Source data
..........

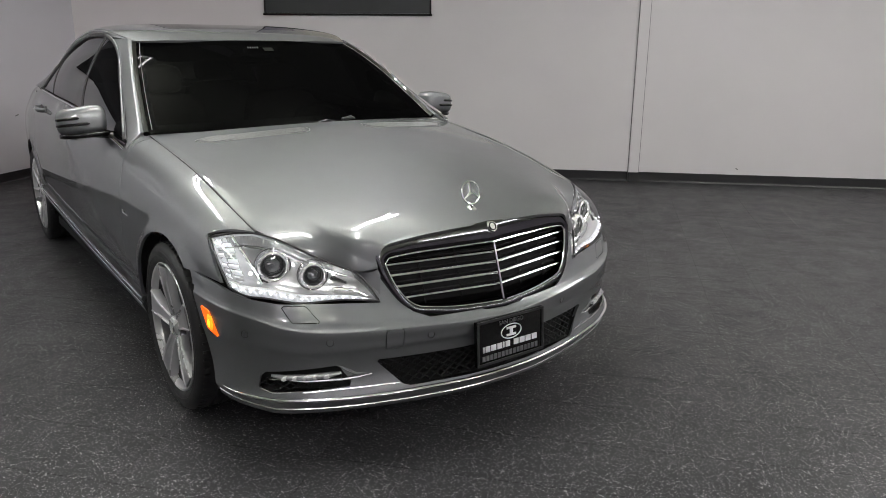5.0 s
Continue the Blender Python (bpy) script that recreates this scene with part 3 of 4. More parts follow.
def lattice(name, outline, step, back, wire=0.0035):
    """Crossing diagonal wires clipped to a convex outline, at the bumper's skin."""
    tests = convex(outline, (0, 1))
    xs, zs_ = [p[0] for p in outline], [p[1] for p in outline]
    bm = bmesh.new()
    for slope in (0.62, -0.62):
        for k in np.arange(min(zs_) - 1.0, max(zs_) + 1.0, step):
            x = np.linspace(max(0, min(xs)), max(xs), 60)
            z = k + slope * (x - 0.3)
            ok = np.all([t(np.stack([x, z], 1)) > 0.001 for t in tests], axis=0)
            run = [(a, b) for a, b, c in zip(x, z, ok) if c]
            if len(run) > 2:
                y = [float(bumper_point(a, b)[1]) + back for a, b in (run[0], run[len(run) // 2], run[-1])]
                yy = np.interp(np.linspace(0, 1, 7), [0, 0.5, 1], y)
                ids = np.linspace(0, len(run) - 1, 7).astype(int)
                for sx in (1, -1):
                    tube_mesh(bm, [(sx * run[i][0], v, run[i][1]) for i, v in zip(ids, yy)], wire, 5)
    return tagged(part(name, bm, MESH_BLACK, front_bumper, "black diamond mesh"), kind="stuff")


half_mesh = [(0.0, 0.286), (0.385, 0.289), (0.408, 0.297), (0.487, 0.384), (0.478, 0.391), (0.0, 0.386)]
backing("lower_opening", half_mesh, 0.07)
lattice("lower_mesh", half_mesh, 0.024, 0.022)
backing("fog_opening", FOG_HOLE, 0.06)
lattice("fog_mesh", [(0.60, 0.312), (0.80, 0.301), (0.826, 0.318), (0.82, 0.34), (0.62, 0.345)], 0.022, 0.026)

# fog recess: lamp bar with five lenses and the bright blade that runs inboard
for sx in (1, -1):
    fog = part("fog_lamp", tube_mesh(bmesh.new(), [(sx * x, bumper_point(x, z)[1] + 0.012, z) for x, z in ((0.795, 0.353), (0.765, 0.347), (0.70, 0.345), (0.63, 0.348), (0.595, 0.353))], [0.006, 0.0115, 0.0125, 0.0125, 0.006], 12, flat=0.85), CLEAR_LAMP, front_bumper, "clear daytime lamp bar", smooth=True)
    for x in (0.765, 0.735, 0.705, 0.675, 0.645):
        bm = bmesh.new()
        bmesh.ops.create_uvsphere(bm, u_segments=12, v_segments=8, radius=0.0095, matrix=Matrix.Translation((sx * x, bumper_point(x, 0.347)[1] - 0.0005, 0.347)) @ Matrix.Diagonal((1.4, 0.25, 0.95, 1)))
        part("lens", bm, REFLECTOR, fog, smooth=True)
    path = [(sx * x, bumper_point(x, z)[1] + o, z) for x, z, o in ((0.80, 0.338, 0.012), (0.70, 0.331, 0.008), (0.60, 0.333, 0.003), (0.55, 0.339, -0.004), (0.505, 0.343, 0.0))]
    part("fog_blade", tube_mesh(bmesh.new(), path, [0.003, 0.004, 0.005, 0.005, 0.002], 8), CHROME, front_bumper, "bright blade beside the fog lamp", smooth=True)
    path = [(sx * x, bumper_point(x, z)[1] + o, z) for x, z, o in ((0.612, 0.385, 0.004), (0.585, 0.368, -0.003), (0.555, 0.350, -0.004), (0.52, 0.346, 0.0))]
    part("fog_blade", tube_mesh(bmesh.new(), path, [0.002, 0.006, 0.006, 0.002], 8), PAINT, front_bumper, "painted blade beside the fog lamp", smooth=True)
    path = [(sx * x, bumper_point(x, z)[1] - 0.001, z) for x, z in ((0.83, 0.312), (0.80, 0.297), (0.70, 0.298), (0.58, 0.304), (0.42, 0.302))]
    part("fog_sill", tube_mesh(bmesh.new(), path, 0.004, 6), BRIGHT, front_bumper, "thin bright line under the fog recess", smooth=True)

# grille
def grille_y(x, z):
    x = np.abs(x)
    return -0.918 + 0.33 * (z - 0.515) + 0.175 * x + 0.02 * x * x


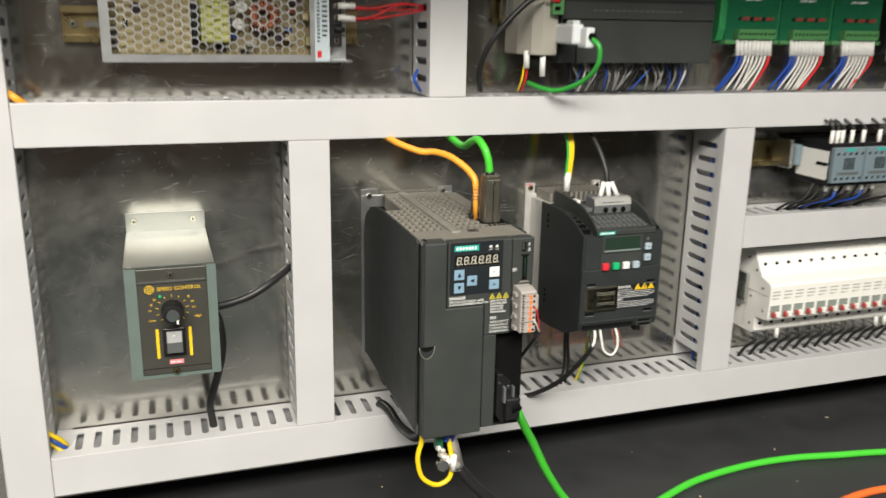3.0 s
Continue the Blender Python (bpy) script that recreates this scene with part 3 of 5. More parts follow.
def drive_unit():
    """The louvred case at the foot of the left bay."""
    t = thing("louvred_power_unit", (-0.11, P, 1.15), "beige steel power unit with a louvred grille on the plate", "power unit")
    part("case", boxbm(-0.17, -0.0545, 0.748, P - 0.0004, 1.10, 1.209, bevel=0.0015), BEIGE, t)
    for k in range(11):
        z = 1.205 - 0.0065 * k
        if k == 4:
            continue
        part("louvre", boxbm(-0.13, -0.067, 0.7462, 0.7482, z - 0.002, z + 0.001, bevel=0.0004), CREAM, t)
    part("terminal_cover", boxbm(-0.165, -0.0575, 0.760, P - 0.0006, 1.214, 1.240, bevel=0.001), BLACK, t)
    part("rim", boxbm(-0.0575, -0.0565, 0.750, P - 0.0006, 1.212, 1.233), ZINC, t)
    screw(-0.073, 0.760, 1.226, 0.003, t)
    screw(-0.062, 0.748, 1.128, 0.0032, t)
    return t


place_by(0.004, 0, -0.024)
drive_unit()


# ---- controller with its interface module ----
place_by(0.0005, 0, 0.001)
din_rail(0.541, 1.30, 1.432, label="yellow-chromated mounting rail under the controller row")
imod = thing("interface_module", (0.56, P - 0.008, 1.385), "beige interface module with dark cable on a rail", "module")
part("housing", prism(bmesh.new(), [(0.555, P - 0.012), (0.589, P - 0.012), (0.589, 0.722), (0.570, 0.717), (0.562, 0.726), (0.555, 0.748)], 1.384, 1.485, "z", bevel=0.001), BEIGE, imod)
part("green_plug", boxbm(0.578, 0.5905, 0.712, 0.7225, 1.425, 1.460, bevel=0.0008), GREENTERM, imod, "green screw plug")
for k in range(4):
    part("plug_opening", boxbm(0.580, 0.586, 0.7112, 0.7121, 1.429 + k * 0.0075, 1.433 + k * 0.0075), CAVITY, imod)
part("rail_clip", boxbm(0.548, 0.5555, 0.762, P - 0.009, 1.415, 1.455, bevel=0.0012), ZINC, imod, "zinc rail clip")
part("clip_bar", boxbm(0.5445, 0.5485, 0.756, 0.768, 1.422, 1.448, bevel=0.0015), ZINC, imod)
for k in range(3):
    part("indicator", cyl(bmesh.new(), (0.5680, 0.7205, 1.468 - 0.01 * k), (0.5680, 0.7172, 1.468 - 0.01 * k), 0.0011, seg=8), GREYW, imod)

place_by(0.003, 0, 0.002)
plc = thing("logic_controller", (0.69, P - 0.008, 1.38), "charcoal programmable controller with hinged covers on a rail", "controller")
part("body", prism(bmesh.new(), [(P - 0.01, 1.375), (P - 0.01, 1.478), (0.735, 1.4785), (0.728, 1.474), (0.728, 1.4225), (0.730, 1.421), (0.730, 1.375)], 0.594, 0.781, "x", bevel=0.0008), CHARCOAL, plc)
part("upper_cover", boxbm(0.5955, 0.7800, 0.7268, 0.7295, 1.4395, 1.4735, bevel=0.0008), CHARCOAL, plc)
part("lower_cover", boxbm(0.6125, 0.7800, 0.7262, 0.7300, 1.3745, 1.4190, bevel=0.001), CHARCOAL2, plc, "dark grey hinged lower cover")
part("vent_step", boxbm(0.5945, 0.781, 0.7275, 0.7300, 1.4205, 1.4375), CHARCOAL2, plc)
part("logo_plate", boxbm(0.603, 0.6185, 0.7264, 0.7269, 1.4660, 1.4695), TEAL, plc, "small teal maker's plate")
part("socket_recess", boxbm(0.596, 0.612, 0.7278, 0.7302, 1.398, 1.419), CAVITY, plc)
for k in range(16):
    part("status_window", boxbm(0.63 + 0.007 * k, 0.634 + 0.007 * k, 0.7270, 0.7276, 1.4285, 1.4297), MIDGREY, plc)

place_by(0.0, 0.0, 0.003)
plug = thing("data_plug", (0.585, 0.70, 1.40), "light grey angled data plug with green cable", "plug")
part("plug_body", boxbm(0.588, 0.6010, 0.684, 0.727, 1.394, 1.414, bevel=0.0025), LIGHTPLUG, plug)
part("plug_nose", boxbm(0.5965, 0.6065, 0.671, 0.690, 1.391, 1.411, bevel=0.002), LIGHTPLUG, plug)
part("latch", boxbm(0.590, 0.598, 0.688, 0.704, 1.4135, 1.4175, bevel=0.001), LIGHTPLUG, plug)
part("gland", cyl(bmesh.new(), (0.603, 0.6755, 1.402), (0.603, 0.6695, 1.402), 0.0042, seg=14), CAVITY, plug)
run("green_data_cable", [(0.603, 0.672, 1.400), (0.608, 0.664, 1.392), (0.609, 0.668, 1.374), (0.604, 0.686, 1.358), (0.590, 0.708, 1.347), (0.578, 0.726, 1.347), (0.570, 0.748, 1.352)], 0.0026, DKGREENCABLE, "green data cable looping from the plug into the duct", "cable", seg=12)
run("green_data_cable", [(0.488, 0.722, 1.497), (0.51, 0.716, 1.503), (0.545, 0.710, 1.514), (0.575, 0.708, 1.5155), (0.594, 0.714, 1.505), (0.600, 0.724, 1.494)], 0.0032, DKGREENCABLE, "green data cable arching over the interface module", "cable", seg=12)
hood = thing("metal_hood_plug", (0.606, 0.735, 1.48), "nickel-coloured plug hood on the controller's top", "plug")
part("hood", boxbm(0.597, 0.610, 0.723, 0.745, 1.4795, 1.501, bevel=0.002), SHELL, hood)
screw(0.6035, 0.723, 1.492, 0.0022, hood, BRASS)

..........

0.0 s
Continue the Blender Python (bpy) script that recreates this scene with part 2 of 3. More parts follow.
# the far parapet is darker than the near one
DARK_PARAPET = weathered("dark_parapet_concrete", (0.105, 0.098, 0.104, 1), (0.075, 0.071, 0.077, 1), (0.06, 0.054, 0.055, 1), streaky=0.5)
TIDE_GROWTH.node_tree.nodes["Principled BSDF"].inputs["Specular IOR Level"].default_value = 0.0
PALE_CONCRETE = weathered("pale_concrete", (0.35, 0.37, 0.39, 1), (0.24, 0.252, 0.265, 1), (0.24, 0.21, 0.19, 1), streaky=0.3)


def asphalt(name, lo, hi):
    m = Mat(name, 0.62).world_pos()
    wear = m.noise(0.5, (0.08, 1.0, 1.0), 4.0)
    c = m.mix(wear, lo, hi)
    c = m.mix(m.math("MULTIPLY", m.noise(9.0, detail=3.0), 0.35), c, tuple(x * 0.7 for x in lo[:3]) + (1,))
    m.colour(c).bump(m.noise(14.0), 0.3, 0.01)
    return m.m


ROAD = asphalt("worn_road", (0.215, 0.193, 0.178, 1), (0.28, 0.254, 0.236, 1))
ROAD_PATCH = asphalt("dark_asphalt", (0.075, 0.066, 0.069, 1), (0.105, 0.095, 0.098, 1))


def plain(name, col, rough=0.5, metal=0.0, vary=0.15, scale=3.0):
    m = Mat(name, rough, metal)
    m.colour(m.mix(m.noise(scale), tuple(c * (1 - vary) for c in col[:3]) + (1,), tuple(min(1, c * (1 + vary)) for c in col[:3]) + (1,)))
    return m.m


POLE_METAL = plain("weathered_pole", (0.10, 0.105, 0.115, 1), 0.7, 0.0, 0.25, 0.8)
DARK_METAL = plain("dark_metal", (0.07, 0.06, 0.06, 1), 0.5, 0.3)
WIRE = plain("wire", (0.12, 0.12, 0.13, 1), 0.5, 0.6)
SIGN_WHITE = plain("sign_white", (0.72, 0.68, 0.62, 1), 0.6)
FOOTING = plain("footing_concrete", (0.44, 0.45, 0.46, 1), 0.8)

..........

> Job
Within the listing above, find every line containing the string "parts" and return it.

> Task solution
Continue the Blender Python (bpy) script that recreates this scene with part 3 of 4. More parts follow.
Continue the Blender Python (bpy) script that recreates this scene with part 3 of 5. More parts follow.
Continue the Blender Python (bpy) script that recreates this scene with part 2 of 3. More parts follow.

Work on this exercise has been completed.